Last week, I wrote about the importance of building your own readership and having an audience that’s interested in your work and your ideas. This is what we all know as branding and for the average writer today, branding is probably the only way to ensure a secure income that is independent from a newspaper, magazine, or book publishing market that you have no control over.
But I want to be clear. I’m not saying don’t write for newspapers or magazines. I’ll outline some very good reasons below why you not only should, but why you must. What I’m saying is that if you’re a freelance writer or journalist you need to remove that dependency that you have on publications.
I should know. I’ve spent ten years of my career writing for publications like Time and The New York Times. When Time, a publication that I wrote for regularly and was pretty loyal to, started having financial problems, it didn’t matter how good I was or how I always brought my best ideas to them first. My income took a hit. When the New York Times slashed their rates, writers who didn’t accept the lower rates could choose to write or not. It wasn’t like the Times had a dearth of freelancers willing to write for them. I chose to continue, but effectively, I was doing the same work, the same research, the same writing, for lower pay. I was the highest paid writer at Elle magazine’s Indian edition, whose former editor-in-chief offered me a contributing editor position and told me I was their best writer. Yet, since she left and the entire editorial staff changed, I have written not one story for them.
In all of these situations, my income has been cut drastically because I was loyal to these publications. If I wrote once in a while for them, it wouldn’t have had an impact on my bottom line, but because they had become a big part of my working life, when they suffered, I suffered. When they slashed rates or cut staff, I suffered. When they quit their jobs and walked away, I suffered. In theory, this is fine. It is the essence of freelancing and marketing yourself as a writer, of finding new clients, of being independent.
But in today’s media industry, where everyone is slashing budgets and letting go of staff, this dependence on and this loyalty to editors and publishers is what gets writers in trouble. It is what has gotten me into trouble. The more loyal I was to a publication, the more I suffered economically when it went out of business or when an editor quit.
So why do I still want to write for newspapers and magazines and recommend that you do the same? Why am I doing the 30 Days, 30 Queries project and why am I starting a new session of my Local Journalist, Global Journalism course that helps my students break into national publications?
Three reasons. One, the prestige matters. It matters a whole lot. Many of you signed up to this newsletter because you know I’m a widely-published writer with experience and credits. It is the same reason I was able to get multiple offers from NYC agents less than a month after I sent out my query letter and why I had the faith to refuse to work with a couple of established London agents when they wanted to brand me as an Indian writer. It is why no one ever asks me to send clips anymore. It is why writing gigs come easily to me. Names matter. They will always matter.

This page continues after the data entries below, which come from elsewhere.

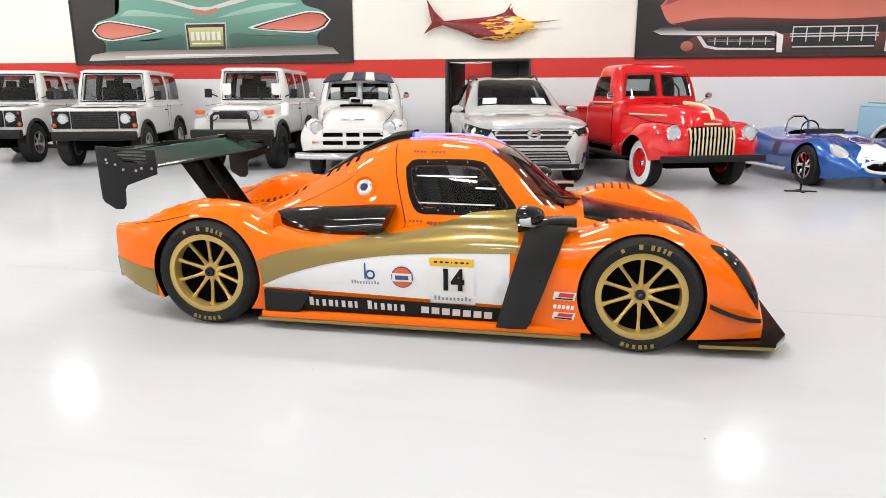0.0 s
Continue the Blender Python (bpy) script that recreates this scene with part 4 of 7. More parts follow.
letters("COCKTAILS", 0.027, M["grey_print"], "wing_lettering", wing, tilt @ pose(-0.004, -0.235, -0.013, 90, 0, -90), "grey lettering", 1.0, 0.001)
for k in range(10):
    y = 0.205 - 0.029 * k
    high_z = 0.009 + (0.012 if k in (0, 1, 8) else 0.0)
    part("print_bar", box(-0.0055, -0.0032, y - (0.016, 0.011, 0.020)[k % 3], y, -0.012, high_z, m=tilt), M["blue_print"] if k < 4 else M["grey_print"], wing)

# roof scoop and light bar
sc = []
for x in np.linspace(0.50, 1.12, 12):
    u = (x - 0.50) / 0.62
    w = 0.088 + 0.03 * u
    h = 0.012 + 0.04 * math.sin(math.pi * min(u * 0.62, 1.0))
    zc = spline(LINE_ZC, x)
    sc.append([(x, -w, zc - 0.04), (x, -w, zc + h * 0.6), (x, -w * 0.7, zc + h), (x, 0, zc + h * 1.05), (x, w * 0.7, zc + h), (x, w, zc + h * 0.6), (x, w, zc - 0.04)])
part("roof_scoop", skin(sc, close=True), M["black_gloss"], race, "gloss black roof scoop")
part("light_bar", tube_on(skin_tree, [(1.12, -0.17), (1.4, -0.21), (1.62, -0.24), (1.72, -0.32)], "z", 1, 0.006, 0.006), M["blue_glow"], race, "blue position light strip")
part("light_bar", tube_on(skin_tree, [(1.12, 0.17), (1.4, 0.21), (1.62, 0.24), (1.72, 0.32)], "z", 1, 0.006, 0.006), M["blue_glow"], race, "blue position light strip")
part("beacon", lathe([(0.0, 0.03), (0.018, 0.024), (0.02, 0.0), (0.0, 0.0)], 12, m=pose(1.13, 0.06, spline(LINE_ZC, 1.13) + 0.004, 90)), M["blue_glow"], race, "small blue lamp")
part("beacon", lathe([(0.0, 0.03), (0.018, 0.024), (0.02, 0.0), (0.0, 0.0)], 12, m=pose(1.13, -0.04, spline(LINE_ZC, 1.13) + 0.004, 90)), M["blue_glow"], race, "small blue lamp")

# splitter
split = [(2.90, -0.96), (3.30, -0.93), (3.40, -0.75), (3.44, 0.0), (3.40, 0.75), (3.30, 0.93), (2.90, 0.96)]
part("splitter", prism(split, "z", 0.075, 0.092), M["carbon"], race, "black carbon front splitter")
part("splitter_edge", prism(split, "z", 0.055, 0.074), M["gold"], race, "gold edge of the splitter")


def race_wheel(x, s, width):
    w = part("wheel", lathe([(0.212, -0.5 * width), (0.243, -0.5 * width), (0.249, -0.49 * width), (0.249, -0.46 * width), (0.240, -0.42 * width), (0.226, -0.36 * width), (0.226, 0.3 * width), (0.246, 0.49 * width), (0.212, 0.49 * width)], 64, closed=True), M["gold_wheel"], race, "gold ten-spoke racing wheel with a slick tyre")
    # near-black liner puts the shade within the rim into the colour
    part("shade_liner", lathe([(0.210, -0.5 * width + 0.075), (0.210, 0.45 * width)], 48), M["void"], w, "near-black liner put in for shade within the rim")
    w.matrix_basis = pose(x, s * (TRACK if x < 1 else TRACK + 0.028), TYRE_R, 0, 0, 0 if s < 0 else 180)
    h = width / 2
    part("tyre", lathe([(0.246, -h - 0.002), (0.268, -h - 0.014), (0.295, -h - 0.012), (0.318, -h + 0.012), (0.33, -h + 0.04), (TYRE_R, 0), (0.33, h - 0.04), (0.318, h - 0.012), (0.29, h + 0.01), (0.246, h)], 72, closed=True), M["rubber"], w, "black slick tyre with gold print")
    spoke = bmesh.new()
    for k in range(10):
        m = pose(0, 0, 0, 0, 36 * k + 18, 0)
        rows = []
        for r, wd, d, th in ((0.045, 0.017, -0.030, 0.030), (0.075, 0.0105, -0.024, 0.026), (0.14, 0.0085, -0.010, 0.020), (0.185, 0.0095, 0.002, 0.02), (0.212, 0.015, 0.007, 0.02), (0.236, 0.032, 0.008, 0.02)):
            y = -h + 0.048 - 0.0 - d * 0.6
            rows.append([(r, y, -wd), (r, y - 0.006, 0.0), (r, y, wd), (r, y + th, wd * 0.8), (r, y + th, -wd * 0.8)])
        own = skin(rows, close=True)
        merge(spoke, own, m)
    part("spokes", spoke, M["gold_wheel"], w, "ten gold spokes")
    part("hub", lathe([(0.0, -h + 0.052), (0.030, -h + 0.050), (0.034, -h + 0.058), (0.050, -h + 0.062), (0.058, -h + 0.075), (0.062, -h + 0.12), (0.0, -h + 0.12)], 32), M["gold_wheel"], w)
    part("hub_nut", lathe([(0.012, -h + 0.030), (0.026, -h + 0.030), (0.030, -h + 0.046), (0.030, -h + 0.06), (0.012, -h + 0.06)], 12, closed=True), M["nut"], w, "dark blue centre nut")
    part("brake_disc", lathe([(0.07, -h + 0.15), (0.175, -h + 0.15), (0.175, -h + 0.18), (0.07, -h + 0.18)], 40, closed=True), M["brake_iron"], w, "dark iron brake disc")
    part("caliper", box(-0.05, 0.05, -h + 0.135, -h + 0.195, 0.10, 0.185, 0.012, m=pose(0, 0, 0, 0, -115, 0)), M["black"], w, "black brake caliper")
    # near-black disc standing in for shade behind the spokes
    part("wheel_shade_disc", lathe([(0.0, -h + 0.20), (0.214, -h + 0.20), (0.214, -h + 0.21), (0.0, -h + 0.21)], 40), M["void"], w)
    # print on the tyre wall: bars along an arc
    for a0, a1, r0, r1 in ((62, 86, 0.270, 0.298), (92, 99, 0.270, 0.298), (112, 118, 0.270, 0.292), (250, 290, 0.270, 0.294)):
        n = max(int((a1 - a0) / 6.0), 1)
        for k in range(n):
            b0 = radians(a0 + (a1 - a0) * k / n)
            b1 = radians(a0 + (a1 - a0) * (k + (0.62, 0.45, 0.55)[k % 3]) / n)
            rows = [[(r * math.cos(b), -h - 0.0155, r * math.sin(b)) for b in np.linspace(b0, b1, 4)] for r in (r0, r1)]
            part("tyre_print", skin(rows), M["tyre_print"], w)
    return w


for x, width in ((0.0, 0.28), (WHEELBASE, 0.27)):
    for s in (-1, 1):
        race_wheel(x, s, width)


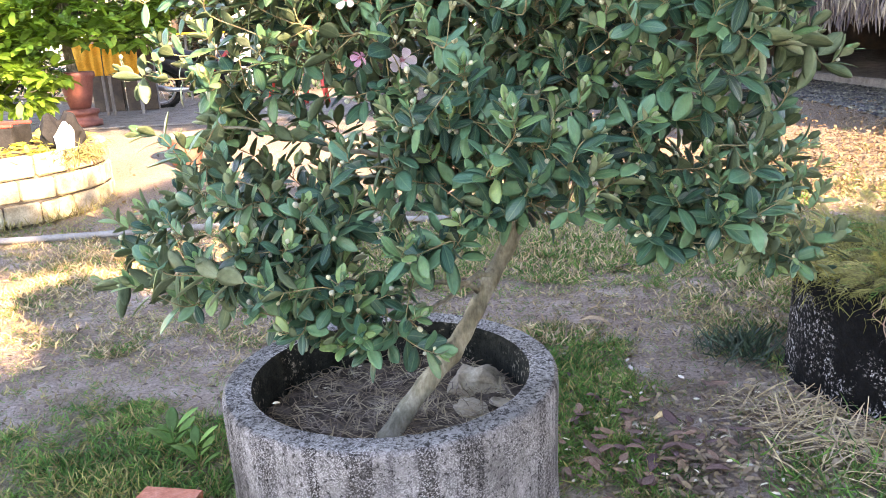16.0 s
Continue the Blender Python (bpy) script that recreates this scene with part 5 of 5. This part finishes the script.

Two, it helps you make more money. Freelancing for the big names won’t make you more money directly, but it will help you make more money as a result of having that credit in your bio. As in, if you’ve written for the New York Times, you’ll get a bigger book advance (perhaps by thousands of dollars) than if you hadn’t. So while the NYT might only be paying you $500 for a story, saying you write for them regularly gets you pay rates of $2 a word and above from other publications and from book publishers.
Finally, and this is the most important point, so be open to questioning the way you view things, they’re going to help you build that all-important readership I talked about. When you start thinking of readership instead of assignments, you start asking different questions. Instead of asking how much a publication pays, you ask instead, how many subscribers or readers it has. You ask whether they’ll give you a bio, a photo, a link to your website. You stop feeling the need to complain about how the Huffington Post doesn’t pay its writers because it’s not that $300 a blog post you’re after. It’s their readers, who will sign up for your mailing list, buy your products, support your other work, not only now but as long as they remain interested in what you have to say.
Guest blogging is a known tactic to build your audience and drive targeted traffic to your website. But as writers and authors, we can think so much bigger. Why should you guest post for free for a blog with 50,000 readers when you could be writing or blogging for a publication with 5 million readers AND get paid for it? Plus, the $1,000 they’ll pay you is finite, the link that sits on their website for readers to discover years later is infinite. That’s ongoing targeted traffic that money can’t buy.
When you remove that dependence you have on publications to pay your monthly bills, you shift the power balance, even if it’s in your own head. You’re not working for them or writing for them, you’re using them to reach a long-term goal, while also getting paid in the short term. You can negotiate better terms because you’re no longer desperate for assignments.
This, of course, requires that you’ve figured out a way to monetize that readership or that you have a way to keep them interested in you. We’ll talk about that in the coming weeks. And as you know, I’m not quite there yet.
But I am learning to change my mindset. I am asking different questions. I’m still spending my time trying to pitch some of the biggest names in the business, but instead of simply asking how I can help them, I’m learning to ask another important question that will help me make more money and have a better career in the long term.
I’m beginning to ask how they can help me.
Should you be asking that question, too?